Secondo rischio per un giornale europeo, finire per fare comunicazione istituzionale: il Parlamento ha discusso questo, la Commissione ha deciso quest’altro, e così via. È essenziale evitare di appiattire l’Europa su quello che fanno le istituzioni di Bruxelles. Bisogna invece fare emergere idee diverse di Europa, dando loro spazio e voce nel dibattito pubblico. Questa operazione è fondamentale per spezzare la dialettica Europa sì/Europa no: andrebbe riconosciuto che un campo europeo ormai esiste, che piaccia o meno. Non è più questione di decidere se vogliamo un’integrazione europea, si tratta invece di decidere quale Europa vogliamo.
I limiti più seri di Politico sono due. Il primo è la lingua. Nel lungo periodo, tutti sapremo leggere serenamente in inglese. Fino ad allora però, scegliere di pubblicare solo in inglese significa rivolgersi a quel genere di pubblico che, per formazione o professione, già si sente “europeo”. Proprio per la nuova prospettiva che propone, sarebbe invece molto utile se Politico riuscisse a penetrare nelle sfere pubbliche nazionali.

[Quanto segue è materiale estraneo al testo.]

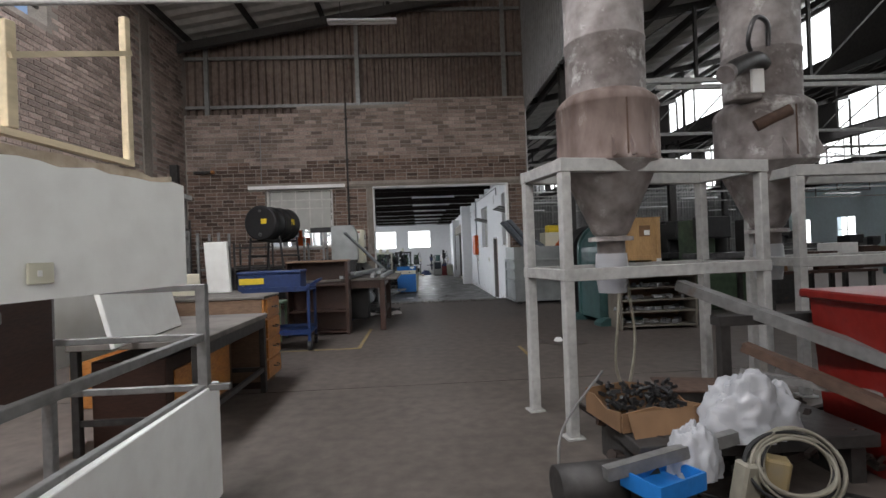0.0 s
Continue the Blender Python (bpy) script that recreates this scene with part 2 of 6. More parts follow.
    def prism(self, outline, axis, a, b, m=None):
        """A flat outline pushed along an axis from a to b."""
        put = {"x": lambda u, v, w: (w, u, v), "y": lambda u, v, w: (u, w, v), "z": lambda u, v, w: (u, v, w)}[axis]
        n = len(outline)
        vs = [put(u, v, w) for w in (a, b) for u, v in outline]
        return self.add(vs, [tuple(range(n))[::-1], tuple(range(n, 2 * n))] + [(i, (i + 1) % n, n + (i + 1) % n, n + i) for i in range(n)], m)

    def hose(self, points, r, n=8, steps=6):
        """A smooth tube through points."""
        pts = [Vector(p) for p in points]
        path = []
        for i in range(len(pts) - 1):
            p0, p1, p2, p3 = pts[max(i - 1, 0)], pts[i], pts[i + 1], pts[min(i + 2, len(pts) - 1)]
            for s in range(steps):
                t = s / steps
                path.append(0.5 * (2 * p1 + (p2 - p0) * t + (2 * p0 - 5 * p1 + 4 * p2 - p3) * t * t + (3 * p1 - p0 - 3 * p2 + p3) * t ** 3))
        path.append(pts[-1])
        vs, fs = [], []
        for i, p in enumerate(path):
            d = path[min(i + 1, len(path) - 1)] - path[max(i - 1, 0)]
            turn = d.to_track_quat("Z", "Y").to_matrix()
            vs += [p + turn @ Vector((r * math.cos(2 * math.pi * k / n), r * math.sin(2 * math.pi * k / n), 0)) for k in range(n)]
        for i in range(len(path) - 1):
            fs += [(i * n + k, i * n + (k + 1) % n, (i + 1) * n + (k + 1) % n, (i + 1) * n + k) for k in range(n)]
        return self.add(vs, fs, None, True)

    def cloth(self, cx, cy, z, w, d, h, seed, n=14):
        """A crumpled sack or rag: a creased dome lying on its support."""
        ox = random.Random(seed).random() * 50
        rows, cols = max(6, n), max(14, n * 2)
        vs, fs = [], []
        for j in range(rows + 1):
            el = (j / rows) * math.pi * 0.5
            for i in range(cols):
                az = 2 * math.pi * i / cols
                p = Vector((math.cos(az) * math.cos(el), math.sin(az) * math.cos(el), math.sin(el)))
                q = p * 1.5 + Vector((ox, ox * 0.7, 0))
                r = 1.0 + 0.30 * noise.noise(q) - 0.34 * abs(noise.noise(q * 2.1)) - 0.16 * abs(noise.noise(q * 4.7)) + 0.12
                vs.append((cx + p.x * r * w / 2, cy + p.y * r * d / 2, z + max(0.0, p.z * r * h)))
        for j in range(rows):
            for i in range(cols):
                a, b = j * cols + i, j * cols + (i + 1) % cols
                fs.append((a, b, b + cols, a + cols))
        return self.add(vs, fs, None, True)

    def mesh(self, name):
        me = bpy.data.meshes.new(name)
        me.from_pydata(self.v, [], self.f)
        bm = bmesh.new()
        bm.from_mesh(me)
        bmesh.ops.recalc_face_normals(bm, faces=bm.faces)
        bm.to_mesh(me)
        bm.free()
        me.polygons.foreach_set("use_smooth", self.smooth)
        me.update()
        return me


def thing(name, label, category, at=(0, 0, 0), turn=0, group="", kind=""):
    ob = new(name)
    ob.empty_display_size = 0.1
    ob.matrix_world = pose(*at, 0, 0, turn)
    return tagged(ob, label, category, group, kind)


def part(name, shape, mat, parent=None, label=""):
    me = shape.mesh(name)
    me.materials.append(mat)
    ob = new(name, me)
    ob.parent = parent
    return tagged(ob, label)


def structure(name, shape, mat, label="", category=""):
    return tagged(part(name, shape, mat), label, category, kind="structure")


def wall_y(shape, x0, x1, y0, y1, z0, z1, holes=()):
    """A wall that runs along x; holes as (x0, x1, z0, z1)."""
    xs = sorted({x0, x1, *[v for h in holes for v in h[:2]]})
    for a, b in zip(xs, xs[1:]):
        z = z0
        for h in sorted((h for h in holes if h[0] <= a and h[1] >= b), key=lambda h: h[2]):
            if h[2] > z:
                shape.box(a, y0, z, b, y1, h[2])
            z = h[3]
        if z < z1:
            shape.box(a, y0, z, b, y1, z1)


def wall_x(shape, y0, y1, x0, x1, z0, z1, holes=()):
    """A wall that runs along y; holes as (y0, y1, z0, z1)."""
    ys = sorted({y0, y1, *[v for h in holes for v in h[:2]]})
    for a, b in zip(ys, ys[1:]):
        z = z0
        for h in sorted((h for h in holes if h[0] <= a and h[1] >= b), key=lambda h: h[2]):
            if h[2] > z:
                shape.box(x0, a, z, x1, b, h[2])
            z = h[3]
        if z < z1:
            shape.box(x0, a, z, x1, b, z1)


def corrugated(shape, u0, u1, w0, w1, at, pitch=0.15, depth=0.04, axis="y"):
    """Box-ribbed sheet standing on edge: ribs upright, u along the wall, w up."""
    n = int((u1 - u0) / pitch)
    line = []
    for i in range(n + 1):
        u = u0 + i * (u1 - u0) / n
        line += [(u, 0.0), (u + pitch * 0.35, 0.0), (u + pitch * 0.5, depth), (u + pitch * 0.85, depth)]
    vs = []
    for w in (w0, w1):
        for u, d in line:
            u = min(u, u1)
            vs.append((u, at + d, w) if axis == "y" else (at + d, u, w))
    k = len(line)
    shape.add(vs, [(i, i + 1, k + i + 1, k + i) for i in range(k - 1)])


# ---------------------------------------------------------------- hall: floor and walls
LOW = -0.41
s = Shape().box(-5.5, -4.2, -0.25, 27.4, 13.42, 0).box(3.2, 13.42, -0.25, 27.4, 36.3, 0)
structure("floor", s, CONC_HALL, "grey stained concrete floor of the main hall", "floor")

s = Shape()
xs = [-5.2 + 8.16 * i / 24 for i in range(25)]
ys = [13.42 + (16.7 - 13.42) * j / 12 for j in range(13)] + [17.2 + 24.6 * j / 40 for j in range(41)]


def white_floor_z(x, y):
    t = min(1.0, max(0.0, (y - 13.6) / 3.0))
    return LOW * t + 0.004 * noise.noise(Vector((x * 0.8, y * 0.8, 0)))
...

La seconda cosa che manca a Politico probabilmente continuerà a mancargli, dato il suo nome. È occuparsi di avvenimenti non solo politici. Mentre l’emergere di un campo europeo in ambito politico ed economico è ormai evidente, sarebbe ora di riconoscere che esiste un campo europeo anche in altri ambiti, come la società, la cultura, lo sport. L’Europa non è solo i regolamenti delle istituzioni di Bruxelles: l’Europa è anche il festival di Cannes, gli scritti di Günter Grass, le partite di Champions League. Raccontare queste storie da una prospettiva europea è possibile, basterebbe solo mettersi a farlo.